Além de não criar uma nova fonte, o projeto ainda retira dinheiro do SUS por parte dos estados. Um dos dispositivos do projeto diz que, antes de retirar esses 12% das arrecadações que vão para a saúde, é preciso remover da base de cálculo os recursos que vão para o Fundo de Valorização dos Profissionais da Educação (Fundeb). Assim, esses 12% não serão calculados sobre todos os impostos relacionados, mas sobre um valor menor. Supondo que em determinado estado 20% das arrecadações vão para o Fundeb, as contas ficariam assim: sem esse dispositivo do projeto, a cada R$ 100 que um estado arrecada, R$ 12 precisam ir para a saúde e R$ 20 para o Fundeb. Com o dispositivo, a conta de 12% não é mais feita em cima do total das arrecadações, mas sobre esse valor subtraído do Fundeb (no exemplo, R$ 80). Assim, em vez de investir R$ 12 em saúde, ele precisará investir apenas R$ 9,60. Com números pequenos, a diferença parece pouca.
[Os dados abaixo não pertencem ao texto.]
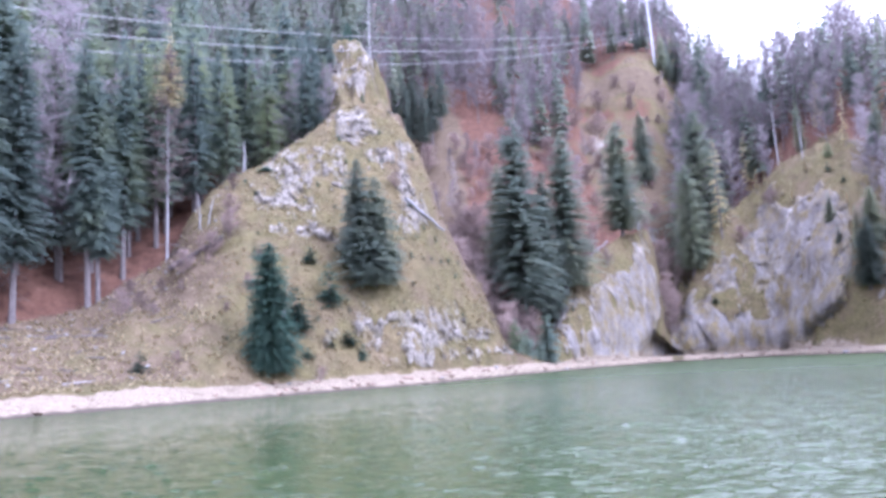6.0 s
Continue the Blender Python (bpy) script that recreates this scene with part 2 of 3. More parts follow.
SHORE = [(-180, 420), (-110, 170), (-80, 88), (-60, 70), (-39, 67), (-29, 70), (-19, 76), (-7.5, 88), (-2, 104), (1.7, 119),
         (6, 137), (10, 155), (17, 160), (23, 144), (31, 139), (45, 190), (70, 400), (180, 420)]
CREST = [(-180, 460), (-80, 108), (-60, 88), (-39, 88), (-28.6, 98), (-24.4, 104), (-19.2, 110), (-11.5, 118), (-9, 117), (-5, 112),
         (-1.4, 109.5), (0.8, 119), (1.9, 140), (3, 143), (5, 146), (9.4, 164), (10, 170), (11.5, 168), (16, 182), (21.5, 180), (25, 168),
         (32, 166), (45, 215), (70, 440), (180, 460)]
RISE = [(-180, 4), (-60, 5), (-39.5, 4.4), (-36.3, 3.2), (-33, 3.6), (-29.2, 4.6), (-27, 6.3), (-24.4, 7.7), (-22.8, 10.3), (-20.6, 12.6), (-18.6, 13.8), (-14.8, 16.2), (-12.2, 17.9),
        (-10.4, 18.1), (-9.2, 17.7), (-8.0, 16.8), (-6.9, 15.4), (-6.1, 13.3), (-5.3, 9.9), (-3.9, 6.6), (-2.6, 4.6), (-1.8, 2.3), (-1.3, 0.7), (0.6, -0.4), (1.6, 0.8), (2.4, 3.6), (3.2, 5.0), (5, 6.9), (7.5, 8.1),
        (9.2, 8.2), (9.7, 5.5), (10.2, 2.0), (11.4, 3.9), (13.4, 7.6), (16, 9.8), (19, 12.2), (21.5, 12.6), (23.5, 11.0), (25.2, 8.5), (27, 6.8),
        (32, 5.5), (60, 5), (180, 4)]
BULGE = [(-180, 1), (-30, 1.05), (-20, 1.0), (-11, 0.92), (-3, 0.8), (1.5, 1.0), (3, 0.6), (9, 0.5), (10.5, 0.6), (18, 0.55), (23, 0.62), (26, 0.8), (40, 1), (180, 1)]
DIP = [(-180, 0), (-24, 0), (-19, 1.5), (-12, 3), (-10.5, 1), (-9, 3), (-5, 4), (-2, 4), (0.5, 2), (2, 1), (9, 3), (12, 3), (20, 4), (30, 1), (180, 0)]
FOOT = [(-180, 470), (-80, 110), (-60, 88), (-39, 89), (-28, 99), (-19, 112), (-11, 126), (-6, 124), (1, 124), (6, 158), (12, 176), (18, 186), (22, 182), (25, 170), (32, 168), (40, 190), (70, 460), (180, 470)]
FOOT_Z = [(-180, 10), (-39, 9), (-28, 11.5), (-19, 22), (-11, 34), (-7, 6), (1, 2), (5, 16), (12, 16), (15, 24), (18, 36), (22, 41), (25, 32), (28, 22), (32, 18), (40, 15), (180, 10)]
STEEP = [(-180, 0.5), (-40, 0.66), (-20, 0.66), (-10, 0.66), (-5, 0.84), (2, 0.8), (8, 0.84), (11, 0.86), (12.5, 0.82), (14, 0.68), (15.5, 0.62), (17, 0.68), (18.5, 0.78), (22, 0.82), (25, 0.78), (27, 0.62), (29, 0.48), (32, 0.45), (60, 0.4), (180, 0.5)]
BROW = [(-180, 300), (11, 300), (15, 285), (17, 225), (24, 212), (34, 215), (60, 300), (180, 300)]  # where the slope eases off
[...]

Mas, segundo o Ministério da Saúde, a medida deve retirar do SUS cerca de R$ 6 bilhões anualmente.

Nem tudo é negativo

Para Pepe Vargas, há alguma coisa de positivo no projeto aprovado: “Os artigos que definem o que pode ser considerado despesa com serviços públicos de saúde são um avanço”, diz o deputado.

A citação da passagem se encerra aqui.